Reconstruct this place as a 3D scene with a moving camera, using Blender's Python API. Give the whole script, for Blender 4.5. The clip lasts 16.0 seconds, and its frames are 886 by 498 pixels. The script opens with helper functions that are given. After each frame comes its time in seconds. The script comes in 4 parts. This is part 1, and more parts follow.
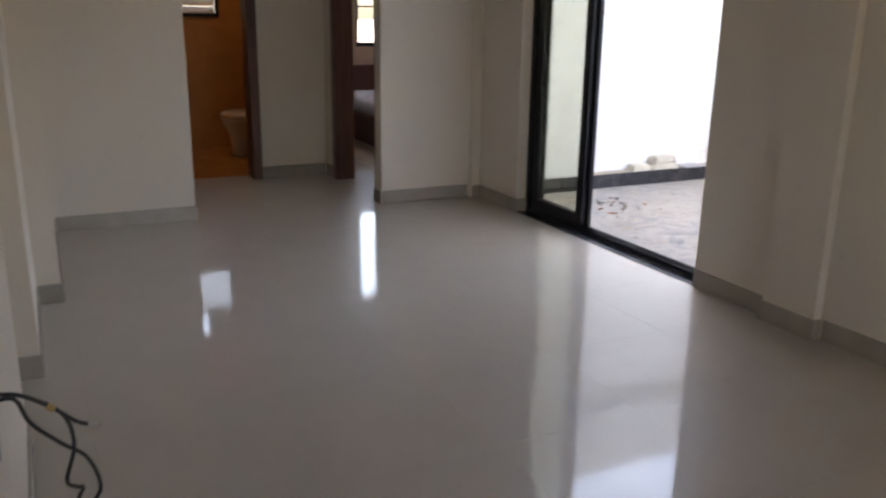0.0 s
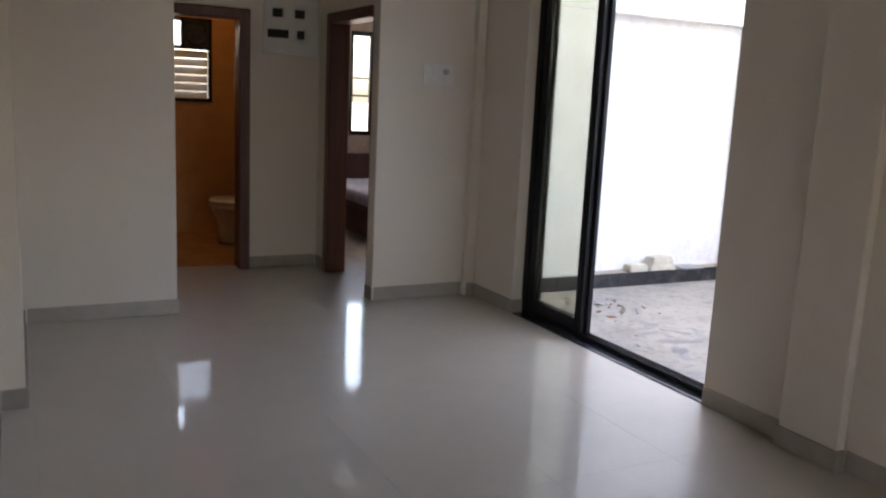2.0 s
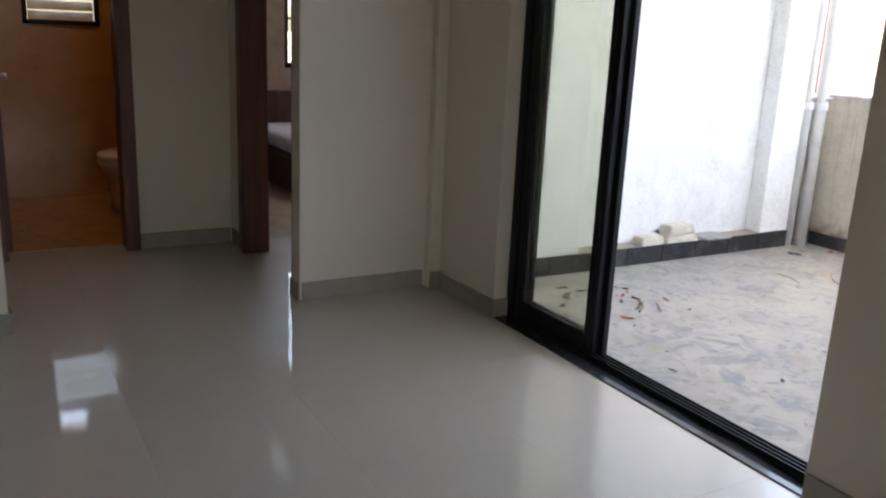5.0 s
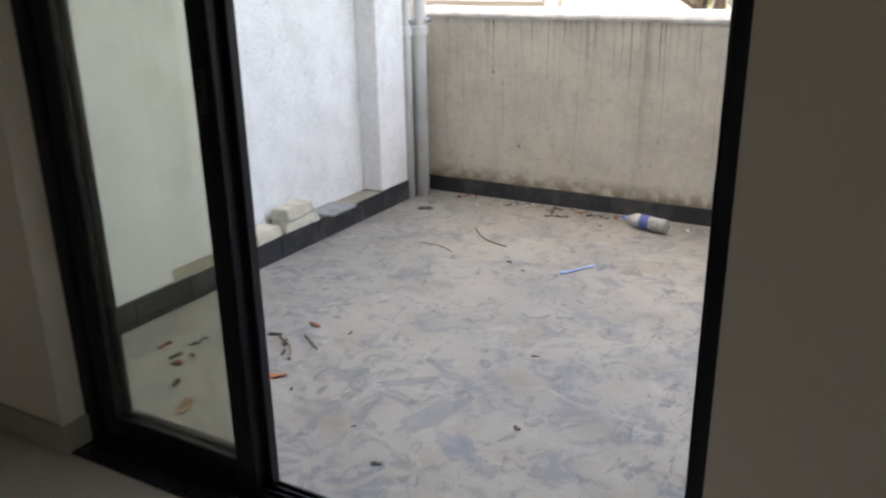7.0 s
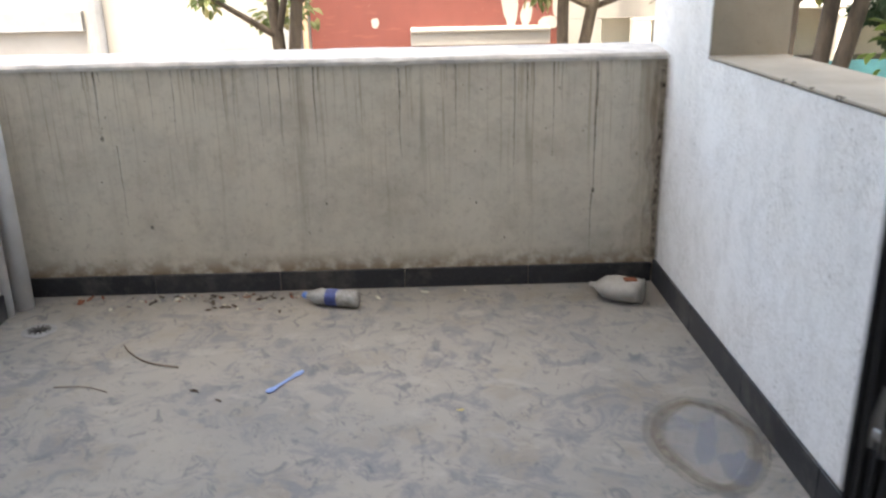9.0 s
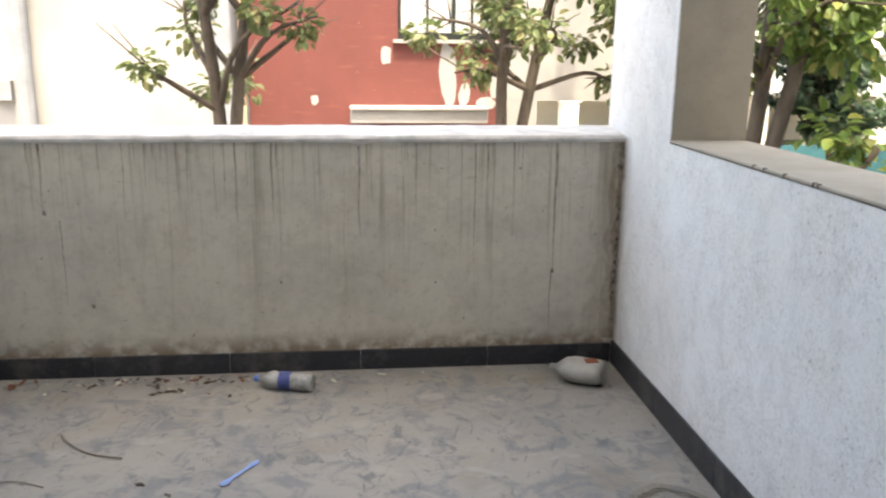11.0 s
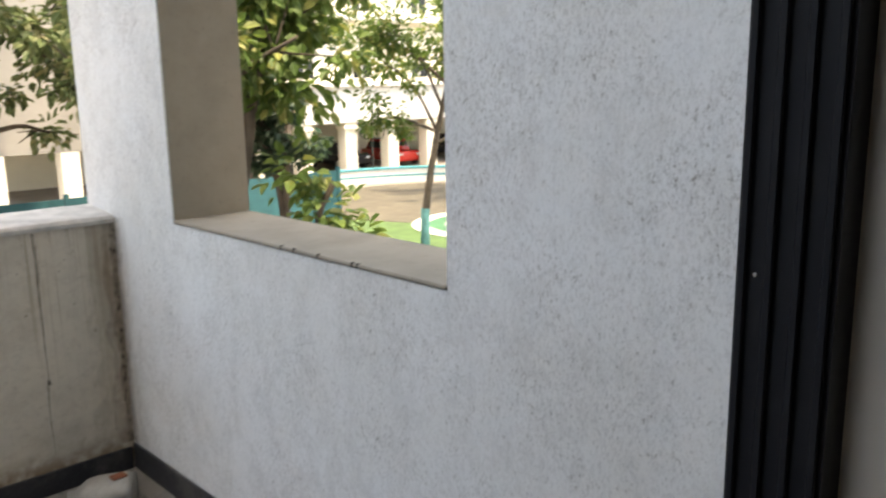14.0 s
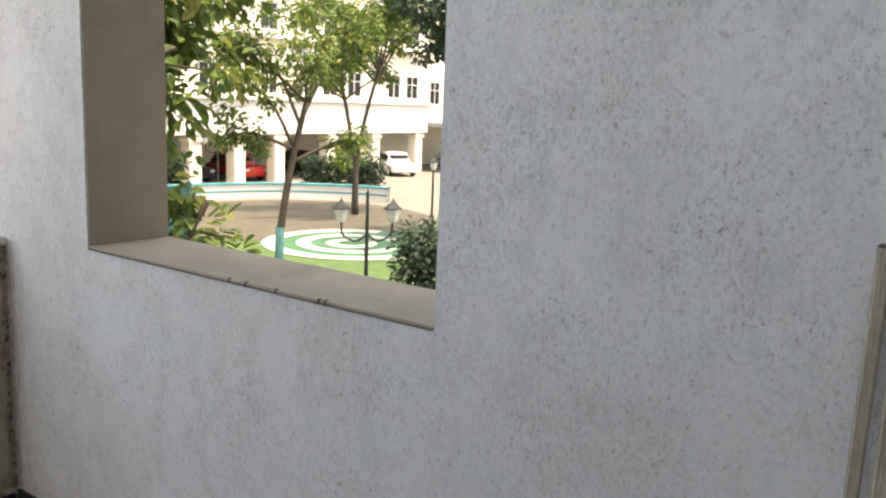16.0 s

# Your objective
Give back the whole listing as it stands, minus its pictures.

# Response
Reconstruct this place as a 3D scene with a moving camera, using Blender's Python API. Give the whole script, for Blender 4.5. The clip lasts 16.0 seconds, and its frames are 886 by 498 pixels. The script opens with helper functions that are given. After each frame comes its time in seconds. The script comes in 4 parts. This is part 1, and more parts follow.
0.0 s
2.0 s
5.0 s
7.0 s
9.0 s
11.0 s
14.0 s
16.0 s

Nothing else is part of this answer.